= WRITTEN INSTRUCTION =
Set the data down again, exactly as it reads, but without the pictures.

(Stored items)
---------------

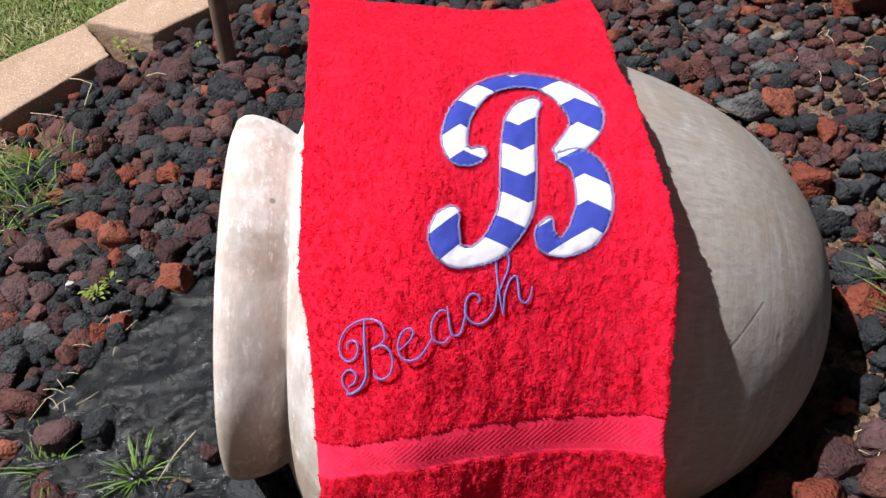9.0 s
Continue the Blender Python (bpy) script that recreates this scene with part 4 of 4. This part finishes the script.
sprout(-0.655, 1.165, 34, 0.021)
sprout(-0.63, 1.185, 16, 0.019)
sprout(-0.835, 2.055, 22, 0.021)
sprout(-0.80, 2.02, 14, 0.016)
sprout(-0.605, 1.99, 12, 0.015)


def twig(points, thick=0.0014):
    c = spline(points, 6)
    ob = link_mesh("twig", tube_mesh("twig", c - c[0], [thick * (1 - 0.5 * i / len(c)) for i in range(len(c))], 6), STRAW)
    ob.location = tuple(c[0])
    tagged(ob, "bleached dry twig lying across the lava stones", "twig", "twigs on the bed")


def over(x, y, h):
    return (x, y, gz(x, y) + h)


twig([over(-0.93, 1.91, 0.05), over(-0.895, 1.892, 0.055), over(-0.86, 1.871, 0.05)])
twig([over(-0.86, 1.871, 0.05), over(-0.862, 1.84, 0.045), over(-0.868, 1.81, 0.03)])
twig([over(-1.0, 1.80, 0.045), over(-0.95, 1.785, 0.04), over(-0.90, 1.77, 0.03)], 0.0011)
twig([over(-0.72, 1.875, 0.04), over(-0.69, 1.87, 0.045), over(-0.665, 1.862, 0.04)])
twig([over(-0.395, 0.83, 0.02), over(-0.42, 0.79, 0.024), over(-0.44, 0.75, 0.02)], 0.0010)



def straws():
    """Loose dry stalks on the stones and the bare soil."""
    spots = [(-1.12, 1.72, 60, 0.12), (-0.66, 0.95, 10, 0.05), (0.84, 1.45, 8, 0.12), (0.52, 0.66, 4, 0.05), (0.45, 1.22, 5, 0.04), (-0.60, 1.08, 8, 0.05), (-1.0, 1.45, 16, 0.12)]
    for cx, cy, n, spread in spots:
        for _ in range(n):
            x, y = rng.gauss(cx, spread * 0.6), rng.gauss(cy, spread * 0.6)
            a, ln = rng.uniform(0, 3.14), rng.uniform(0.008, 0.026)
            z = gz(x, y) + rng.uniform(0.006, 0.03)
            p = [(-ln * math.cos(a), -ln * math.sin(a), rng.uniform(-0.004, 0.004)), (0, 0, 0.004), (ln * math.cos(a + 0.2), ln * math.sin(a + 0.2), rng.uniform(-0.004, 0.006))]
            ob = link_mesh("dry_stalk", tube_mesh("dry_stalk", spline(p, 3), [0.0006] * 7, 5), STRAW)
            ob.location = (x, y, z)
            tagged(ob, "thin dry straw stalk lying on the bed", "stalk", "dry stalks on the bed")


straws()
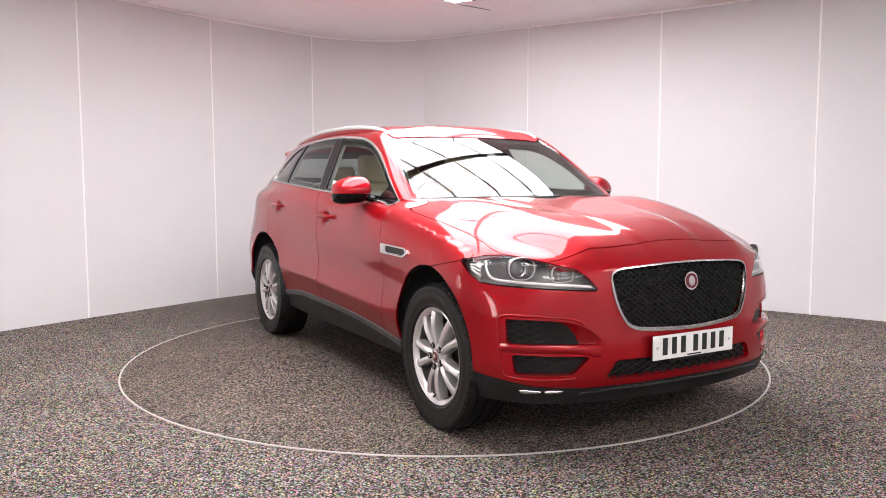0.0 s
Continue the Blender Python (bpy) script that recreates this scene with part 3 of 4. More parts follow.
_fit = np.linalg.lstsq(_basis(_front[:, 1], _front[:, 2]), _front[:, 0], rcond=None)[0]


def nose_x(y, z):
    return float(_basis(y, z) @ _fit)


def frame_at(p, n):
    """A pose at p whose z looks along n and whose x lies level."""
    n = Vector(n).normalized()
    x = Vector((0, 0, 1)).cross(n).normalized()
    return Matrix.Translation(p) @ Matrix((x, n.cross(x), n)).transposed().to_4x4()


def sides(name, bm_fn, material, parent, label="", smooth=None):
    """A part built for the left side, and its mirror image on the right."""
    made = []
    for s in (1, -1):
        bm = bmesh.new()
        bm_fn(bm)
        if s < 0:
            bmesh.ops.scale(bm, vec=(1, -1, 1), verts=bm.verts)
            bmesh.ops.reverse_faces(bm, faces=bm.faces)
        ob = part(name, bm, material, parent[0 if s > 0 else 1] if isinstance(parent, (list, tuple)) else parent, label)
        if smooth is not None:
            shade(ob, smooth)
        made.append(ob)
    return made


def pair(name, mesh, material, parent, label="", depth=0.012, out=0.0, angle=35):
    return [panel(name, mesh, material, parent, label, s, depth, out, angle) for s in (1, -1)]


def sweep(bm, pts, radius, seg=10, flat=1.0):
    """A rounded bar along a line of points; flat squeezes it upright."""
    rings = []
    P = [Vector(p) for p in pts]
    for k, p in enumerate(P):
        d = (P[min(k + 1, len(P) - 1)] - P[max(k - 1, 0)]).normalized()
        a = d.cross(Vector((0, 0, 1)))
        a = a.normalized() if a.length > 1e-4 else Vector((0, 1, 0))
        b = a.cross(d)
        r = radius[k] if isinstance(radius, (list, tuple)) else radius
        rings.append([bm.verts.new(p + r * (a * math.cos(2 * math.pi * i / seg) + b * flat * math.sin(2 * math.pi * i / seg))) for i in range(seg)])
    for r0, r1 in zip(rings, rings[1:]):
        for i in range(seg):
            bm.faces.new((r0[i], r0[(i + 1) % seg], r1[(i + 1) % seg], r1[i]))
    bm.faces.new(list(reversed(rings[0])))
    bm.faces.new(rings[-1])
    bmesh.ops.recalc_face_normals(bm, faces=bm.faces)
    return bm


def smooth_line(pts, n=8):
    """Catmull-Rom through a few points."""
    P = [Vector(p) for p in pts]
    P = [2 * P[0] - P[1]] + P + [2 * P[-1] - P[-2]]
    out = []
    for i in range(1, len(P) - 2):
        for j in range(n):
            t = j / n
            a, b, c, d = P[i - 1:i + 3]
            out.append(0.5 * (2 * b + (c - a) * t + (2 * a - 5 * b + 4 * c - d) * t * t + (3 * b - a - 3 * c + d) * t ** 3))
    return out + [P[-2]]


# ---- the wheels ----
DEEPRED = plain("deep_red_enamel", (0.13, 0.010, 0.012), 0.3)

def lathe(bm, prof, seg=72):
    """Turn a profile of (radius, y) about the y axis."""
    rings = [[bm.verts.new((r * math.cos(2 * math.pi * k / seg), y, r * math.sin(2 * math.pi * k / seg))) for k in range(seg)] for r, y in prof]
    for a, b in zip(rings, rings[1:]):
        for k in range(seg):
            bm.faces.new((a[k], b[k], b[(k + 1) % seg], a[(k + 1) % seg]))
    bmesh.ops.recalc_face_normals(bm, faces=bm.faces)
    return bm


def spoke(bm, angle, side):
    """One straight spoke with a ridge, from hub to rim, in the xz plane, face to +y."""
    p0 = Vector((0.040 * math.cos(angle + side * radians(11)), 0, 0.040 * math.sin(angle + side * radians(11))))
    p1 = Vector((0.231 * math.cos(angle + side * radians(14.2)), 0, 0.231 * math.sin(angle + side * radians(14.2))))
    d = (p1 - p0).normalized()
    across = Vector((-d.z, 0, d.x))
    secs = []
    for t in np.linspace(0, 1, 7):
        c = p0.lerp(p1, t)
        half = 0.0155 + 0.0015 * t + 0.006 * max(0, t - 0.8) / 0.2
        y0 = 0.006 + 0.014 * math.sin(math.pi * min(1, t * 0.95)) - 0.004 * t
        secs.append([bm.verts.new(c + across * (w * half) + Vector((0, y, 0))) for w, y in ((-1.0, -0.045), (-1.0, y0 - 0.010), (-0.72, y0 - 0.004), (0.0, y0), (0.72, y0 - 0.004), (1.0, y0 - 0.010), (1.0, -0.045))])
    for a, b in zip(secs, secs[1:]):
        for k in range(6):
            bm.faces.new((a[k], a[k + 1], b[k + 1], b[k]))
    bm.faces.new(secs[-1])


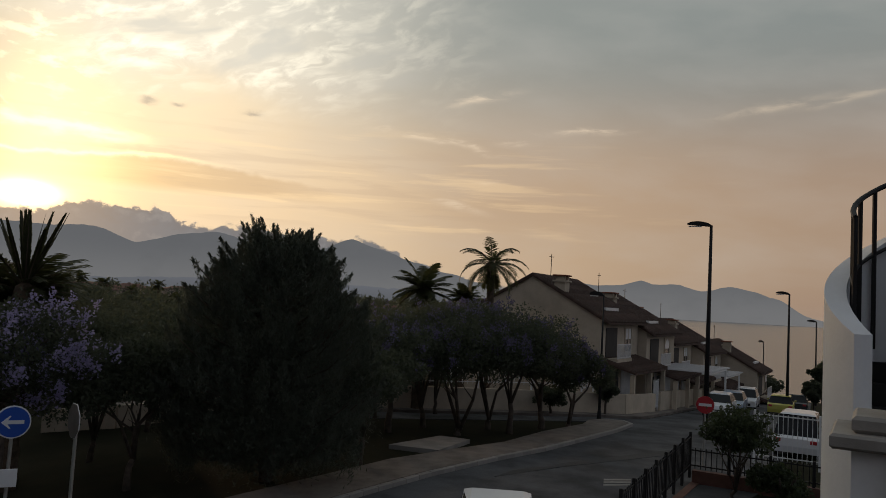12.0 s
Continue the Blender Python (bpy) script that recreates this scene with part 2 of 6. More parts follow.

---------------

= RESPONSE TO THE EXERCISE =
9.0 s
Continue the Blender Python (bpy) script that recreates this scene with part 4 of 4. This part finishes the script.
sprout(-0.655, 1.165, 34, 0.021)
sprout(-0.63, 1.185, 16, 0.019)
sprout(-0.835, 2.055, 22, 0.021)
sprout(-0.80, 2.02, 14, 0.016)
sprout(-0.605, 1.99, 12, 0.015)


def twig(points, thick=0.0014):
    c = spline(points, 6)
    ob = link_mesh("twig", tube_mesh("twig", c - c[0], [thick * (1 - 0.5 * i / len(c)) for i in range(len(c))], 6), STRAW)
    ob.location = tuple(c[0])
    tagged(ob, "bleached dry twig lying across the lava stones", "twig", "twigs on the bed")


def over(x, y, h):
    return (x, y, gz(x, y) + h)


twig([over(-0.93, 1.91, 0.05), over(-0.895, 1.892, 0.055), over(-0.86, 1.871, 0.05)])
twig([over(-0.86, 1.871, 0.05), over(-0.862, 1.84, 0.045), over(-0.868, 1.81, 0.03)])
twig([over(-1.0, 1.80, 0.045), over(-0.95, 1.785, 0.04), over(-0.90, 1.77, 0.03)], 0.0011)
twig([over(-0.72, 1.875, 0.04), over(-0.69, 1.87, 0.045), over(-0.665, 1.862, 0.04)])
twig([over(-0.395, 0.83, 0.02), over(-0.42, 0.79, 0.024), over(-0.44, 0.75, 0.02)], 0.0010)



def straws():
    """Loose dry stalks on the stones and the bare soil."""
    spots = [(-1.12, 1.72, 60, 0.12), (-0.66, 0.95, 10, 0.05), (0.84, 1.45, 8, 0.12), (0.52, 0.66, 4, 0.05), (0.45, 1.22, 5, 0.04), (-0.60, 1.08, 8, 0.05), (-1.0, 1.45, 16, 0.12)]
    for cx, cy, n, spread in spots:
        for _ in range(n):
            x, y = rng.gauss(cx, spread * 0.6), rng.gauss(cy, spread * 0.6)
            a, ln = rng.uniform(0, 3.14), rng.uniform(0.008, 0.026)
            z = gz(x, y) + rng.uniform(0.006, 0.03)
            p = [(-ln * math.cos(a), -ln * math.sin(a), rng.uniform(-0.004, 0.004)), (0, 0, 0.004), (ln * math.cos(a + 0.2), ln * math.sin(a + 0.2), rng.uniform(-0.004, 0.006))]
            ob = link_mesh("dry_stalk", tube_mesh("dry_stalk", spline(p, 3), [0.0006] * 7, 5), STRAW)
            ob.location = (x, y, z)
            tagged(ob, "thin dry straw stalk lying on the bed", "stalk", "dry stalks on the bed")


straws()
0.0 s
Continue the Blender Python (bpy) script that recreates this scene with part 3 of 4. More parts follow.
_fit = np.linalg.lstsq(_basis(_front[:, 1], _front[:, 2]), _front[:, 0], rcond=None)[0]


def nose_x(y, z):
    return float(_basis(y, z) @ _fit)


def frame_at(p, n):
    """A pose at p whose z looks along n and whose x lies level."""
    n = Vector(n).normalized()
    x = Vector((0, 0, 1)).cross(n).normalized()
    return Matrix.Translation(p) @ Matrix((x, n.cross(x), n)).transposed().to_4x4()


def sides(name, bm_fn, material, parent, label="", smooth=None):
    """A part built for the left side, and its mirror image on the right."""
    made = []
    for s in (1, -1):
        bm = bmesh.new()
        bm_fn(bm)
        if s < 0:
            bmesh.ops.scale(bm, vec=(1, -1, 1), verts=bm.verts)
            bmesh.ops.reverse_faces(bm, faces=bm.faces)
        ob = part(name, bm, material, parent[0 if s > 0 else 1] if isinstance(parent, (list, tuple)) else parent, label)
        if smooth is not None:
            shade(ob, smooth)
        made.append(ob)
    return made


def pair(name, mesh, material, parent, label="", depth=0.012, out=0.0, angle=35):
    return [panel(name, mesh, material, parent, label, s, depth, out, angle) for s in (1, -1)]


def sweep(bm, pts, radius, seg=10, flat=1.0):
    """A rounded bar along a line of points; flat squeezes it upright."""
    rings = []
    P = [Vector(p) for p in pts]
    for k, p in enumerate(P):
        d = (P[min(k + 1, len(P) - 1)] - P[max(k - 1, 0)]).normalized()
        a = d.cross(Vector((0, 0, 1)))
        a = a.normalized() if a.length > 1e-4 else Vector((0, 1, 0))
        b = a.cross(d)
        r = radius[k] if isinstance(radius, (list, tuple)) else radius
        rings.append([bm.verts.new(p + r * (a * math.cos(2 * math.pi * i / seg) + b * flat * math.sin(2 * math.pi * i / seg))) for i in range(seg)])
    for r0, r1 in zip(rings, rings[1:]):
        for i in range(seg):
            bm.faces.new((r0[i], r0[(i + 1) % seg], r1[(i + 1) % seg], r1[i]))
    bm.faces.new(list(reversed(rings[0])))
    bm.faces.new(rings[-1])
    bmesh.ops.recalc_face_normals(bm, faces=bm.faces)
    return bm


def smooth_line(pts, n=8):
    """Catmull-Rom through a few points."""
    P = [Vector(p) for p in pts]
    P = [2 * P[0] - P[1]] + P + [2 * P[-1] - P[-2]]
    out = []
    for i in range(1, len(P) - 2):
        for j in range(n):
            t = j / n
            a, b, c, d = P[i - 1:i + 3]
            out.append(0.5 * (2 * b + (c - a) * t + (2 * a - 5 * b + 4 * c - d) * t * t + (3 * b - a - 3 * c + d) * t ** 3))
    return out + [P[-2]]


# ---- the wheels ----
DEEPRED = plain("deep_red_enamel", (0.13, 0.010, 0.012), 0.3)

def lathe(bm, prof, seg=72):
    """Turn a profile of (radius, y) about the y axis."""
    rings = [[bm.verts.new((r * math.cos(2 * math.pi * k / seg), y, r * math.sin(2 * math.pi * k / seg))) for k in range(seg)] for r, y in prof]
    for a, b in zip(rings, rings[1:]):
        for k in range(seg):
            bm.faces.new((a[k], b[k], b[(k + 1) % seg], a[(k + 1) % seg]))
    bmesh.ops.recalc_face_normals(bm, faces=bm.faces)
    return bm


def spoke(bm, angle, side):
    """One straight spoke with a ridge, from hub to rim, in the xz plane, face to +y."""
    p0 = Vector((0.040 * math.cos(angle + side * radians(11)), 0, 0.040 * math.sin(angle + side * radians(11))))
    p1 = Vector((0.231 * math.cos(angle + side * radians(14.2)), 0, 0.231 * math.sin(angle + side * radians(14.2))))
    d = (p1 - p0).normalized()
    across = Vector((-d.z, 0, d.x))
    secs = []
    for t in np.linspace(0, 1, 7):
        c = p0.lerp(p1, t)
        half = 0.0155 + 0.0015 * t + 0.006 * max(0, t - 0.8) / 0.2
        y0 = 0.006 + 0.014 * math.sin(math.pi * min(1, t * 0.95)) - 0.004 * t
        secs.append([bm.verts.new(c + across * (w * half) + Vector((0, y, 0))) for w, y in ((-1.0, -0.045), (-1.0, y0 - 0.010), (-0.72, y0 - 0.004), (0.0, y0), (0.72, y0 - 0.004), (1.0, y0 - 0.010), (1.0, -0.045))])
    for a, b in zip(secs, secs[1:]):
        for k in range(6):
            bm.faces.new((a[k], a[k + 1], b[k + 1], b[k]))
    bm.faces.new(secs[-1])


12.0 s
Continue the Blender Python (bpy) script that recreates this scene with part 2 of 6. More parts follow.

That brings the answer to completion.